Sunday, December 23, 2007

Culinary Defensive Strategies

The recent food hygiene scare in Singapore has sent many of us wondering just how safe is the food we eat and what kind of risk are we taking in consumption of raw, partially cooked foods. The health ministry has often urge us to cook everything thoroughly and properly before put it in our mouth or risk having to suffer from food poisoning due to contamination. While personal hygiene of the people who are preparing food cannot be compromised, there are still many other factors that can help prevent the risk of food poisoning in raw and partially cooked foods. If we have to eat everything thoroughly cooked, life would be so boring without a variety of taste and textures from different degrees of cooking. Think of a juicy pink reddish coloured roast beef at a well done stage instead of serving it medium. It would not only be an insult to the farmers who take pains to cultivate premium meat cattle, it is also as good as chewing on a piece of leather.
Before the age of refrigeration came by, chefs have known to utilize traditional methods of preservation and cooking to stabilize foods that we eat using naturally available preservatives like salt, vinegars and spices. Some of the classic dishes that we eat today have long been prepared with certain ingredients not only for taste and flavour reasons but food safety too. Some ingredients are able to help in holding prepared foods for a few days while others may allow longer periods of preservation in terms of months. Preservation with various types of ingredients can result in salty, spicy, sweet or sour taste sensations in the kind of foods we eat so it is up to the creative expertise of the chef to balance out taste on the palatte.
Salt is the number one ingredient used in kitchens all over the world. Besides seasoning food, it is also used for the preservation of ingredients that allows them to be used during off season in availability. Think of salted vegetables, eggs and meats like air dried ham or seafood like our favourite salted fish cooked with bean sprouts and baccalao (Spanish style salted cod fish).
Acidic ingredients like citrus fruits and vinegars also help to slow down bacteria growth in certain raw dishes that is a favourite of some cuisines. For example, “Ceiviche” is a popular dish in Latin American cuisine that uses high acidic citrus fruits like limes and lemons to “cooked” seafood without any heat processing at all. The acids in the fruit juices create an unfriendly environment for bacteria to grow rapidly, thereby keeping their numbers low so that the good bacteria which are natural antibodies in our digestive system have enough time to neutralize the toxicity of such foreign bacteria. This is the same when chefs serve wasabi with raw seafood and horseradish with roast beef on medium doneness. Besides having great flavour compatibility with the foods served, wasabi and horseradish roots also contain isothiocyanates that gives their characteristically similarity in flavours together with other types of mustards and have beneficial effects such as inhibiting microbe growth.

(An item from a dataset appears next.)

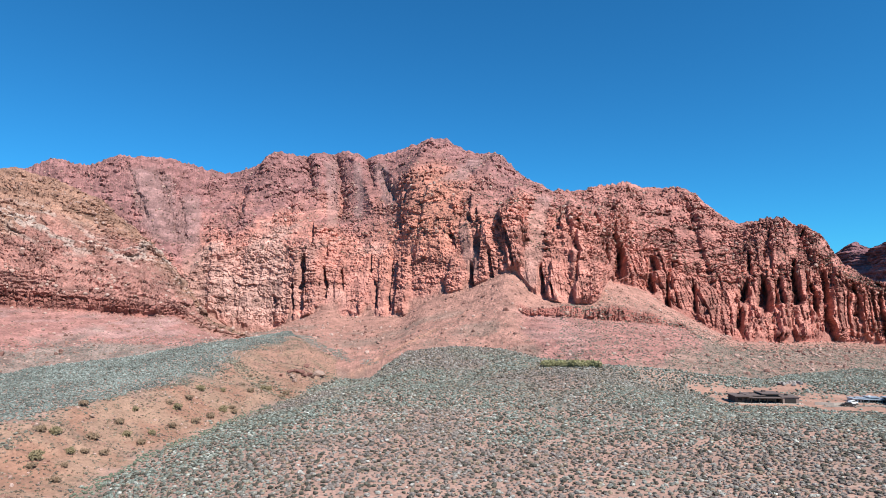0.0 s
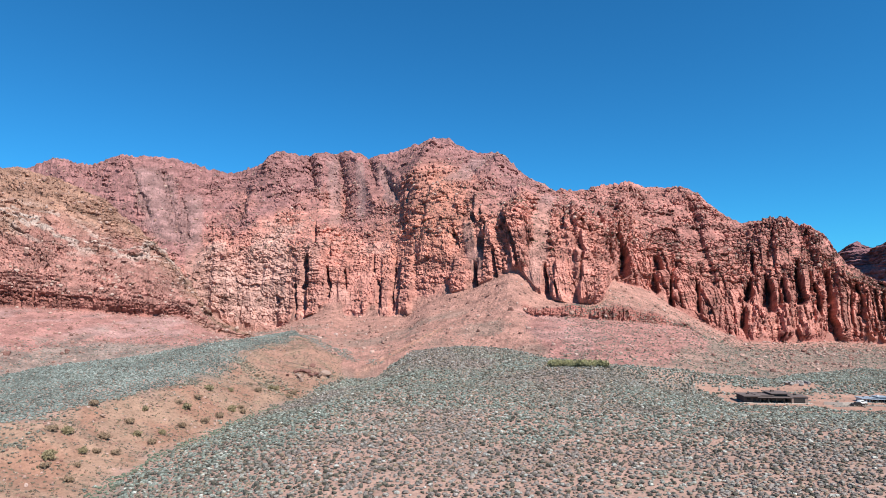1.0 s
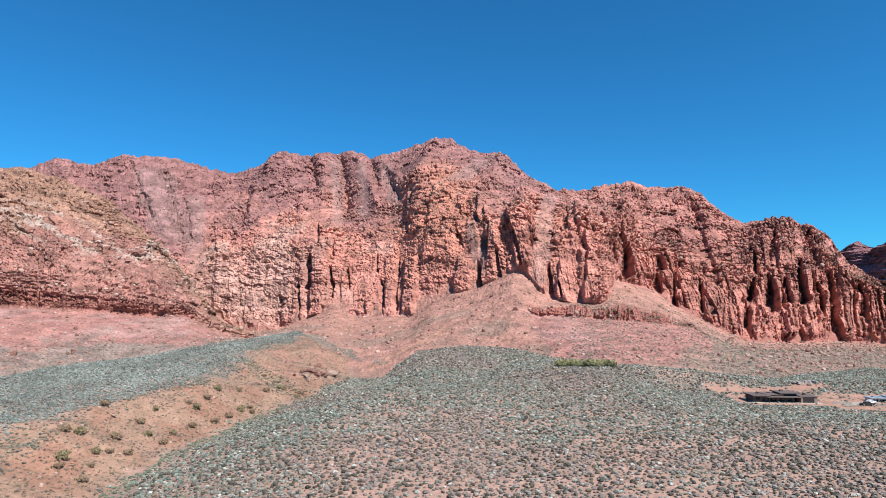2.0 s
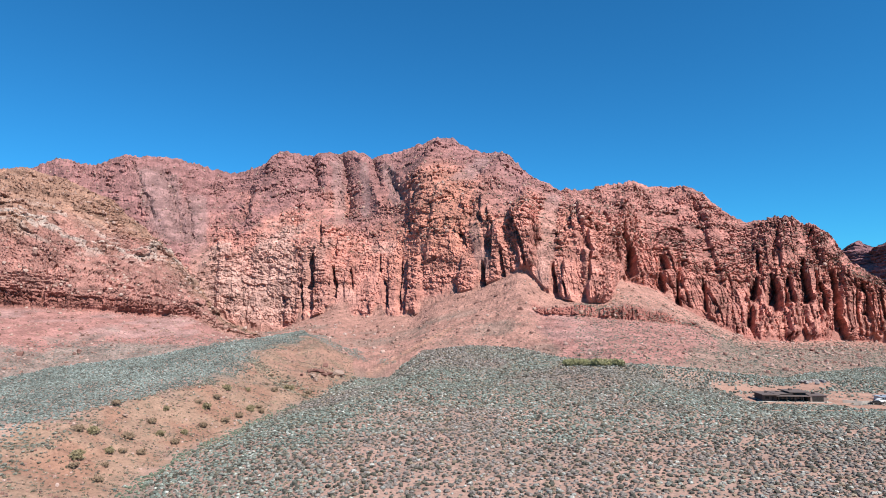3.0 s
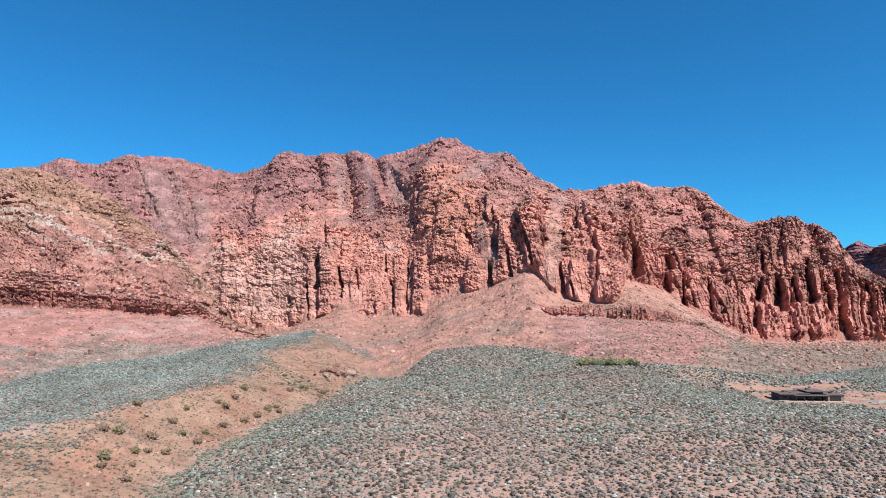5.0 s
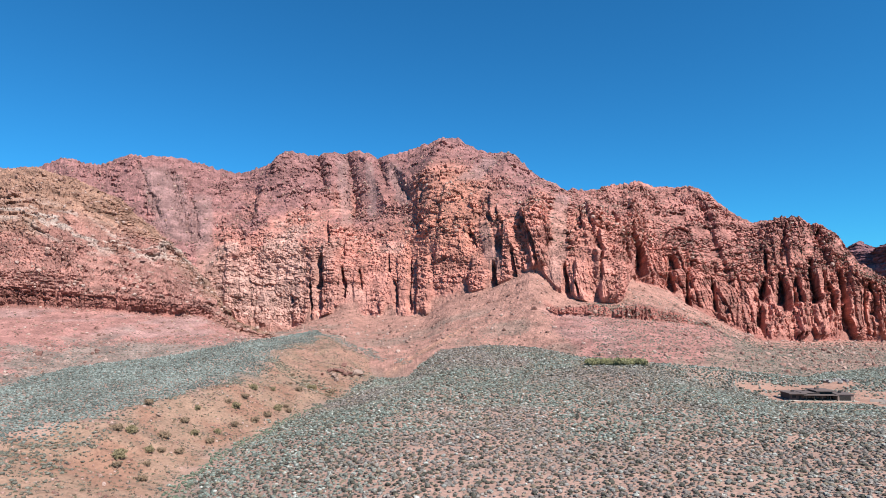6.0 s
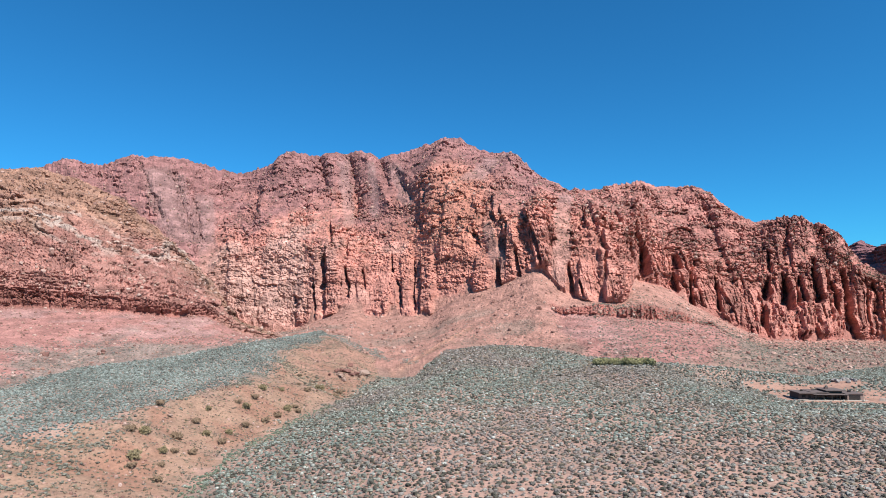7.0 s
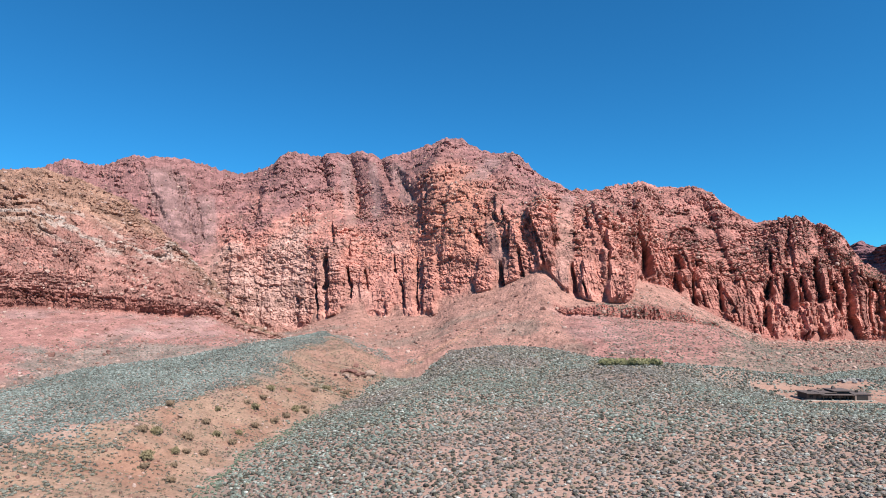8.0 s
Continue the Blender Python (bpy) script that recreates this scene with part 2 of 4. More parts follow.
CLEFTS_MIDDLE = [
    (9, 12, 90, 108, 3.3, 13), (28, 33, 114, 127, 2.7, 9), (37, 37, 116, 136, 2.7, 9), (43, 38, 85, 110, 4.2, 10),
    (64, 78, 71, 120, 2.7, 11), (34, 34, 48, 71, 3.3, 15), (53, 56, 58, 79, 2.7, 13), (108, 111, 39, 67, 3.6, 14),
    (119, 121, 38, 52, 1.8, 10), (126, 126, 104, 128, 3.0, 13), (139, 143, 78, 95, 3.0, 13), (144, 144, 53, 77, 1.5, 9),
    (161, 165, 118, 137, 2.7, 13), (173, 175, 76, 91, 2.7, 11),
]
CLEFTS_EAST = [
    (190, 189, 63, 91, 5.1, 20), (181, 184, 93, 117, 3.0, 11), (225, 225, 71, 83, 4.5, 15), (221, 223, 47, 63, 3.6, 12),
    (238, 241, 34, 61, 2.1, 11), (267, 268, 27, 56, 2.4, 11), (315, 314, 13, 34, 4.2, 14), (324, 323, 70, 91, 2.7, 9),
    (338, 340, 32, 63, 6.0, 20), (319, 318, 43, 57, 5.4, 16), (370, 373, 36, 79, 3.3, 20), (387, 390, 26, 57, 2.7, 16),
    (403, 404, -2, 30, 3.6, 16), (401, 402, 39, 70, 2.4, 12), (431, 432, 21, 58, 1.8, 7), (353, 354, 33, 57, 3.6, 14),
]

PILLARS_WEST = [
    (-238, -236, 10, 87, 17.0, 5), (-170, -169, 19, 48, 9.1, 4), (-139, -137, 23, 98, 10.3, 9), (-157, -156, 20, 79, 3.6, 5),
    (-110, -109, 40, 71, 6.1, 4), (-79, -79, 23, 40, 8.5, 6), (-39, -39, 24, 84, 8.5, 8), (-61, -60, 26, 86, 7.3, 5),
    (-205, -204, 6, 47, 15.8, 3), (-186, -185, 50, 93, 12.1, 3), (-101, -101, 75, 114, 9.7, 4), (-248, -242, 96, 144, 8.5, 4),
]
PILLARS_MIDDLE = [
    (-37, -37, 114, 175, 8.5, 5), (-19, -19, 82, 110, 5.5, 4), (-3, -7, 82, 172, 18.2, 6), (48, 54, 62, 114, 8.5, 7),
    (73, 87, 70, 126, 12.1, 8), (21, 21, 44, 76, 12.1, 7), (44, 45, 51, 77, 7.9, 7), (101, 102, 38, 80, 7.3, 4),
    (125, 127, 36, 70, 7.9, 6), (142, 154, 80, 145, 11.5, 10), (150, 161, 39, 81, 14.6, 8), (162, 165, 114, 145, 4.9, 5),
    (109, 112, 131, 164, 4.9, 4), (15, 12, 116, 157, 6.1, 4), (36, 38, 116, 151, 6.1, 5),
]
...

When it comes to sweet applications, many cakes and fillings can be easily contaminated if not handled properly and still result in food poisoning situations even if they don’t smell bad at all. With a desirable level of moisture in most pastry products especially cakes, chefs tend to add fruit or grain flavoured liquers not just for flavour, but also to stablise the products as these high alcohol flavoured liquers have the ability to kill bacteria. Think of a rum and marsala wine laden Tiramisu or a kirsch obsessed Bavarian Black Forest cake. Sure enough it tasted good when the pastry slid down your throat with all that nice alcoholic effect of warm sensations, but that is also an indication of the presence of alcohol that is enougn to retard and slow down any exisiting bacteria growth in the pastries being prepared.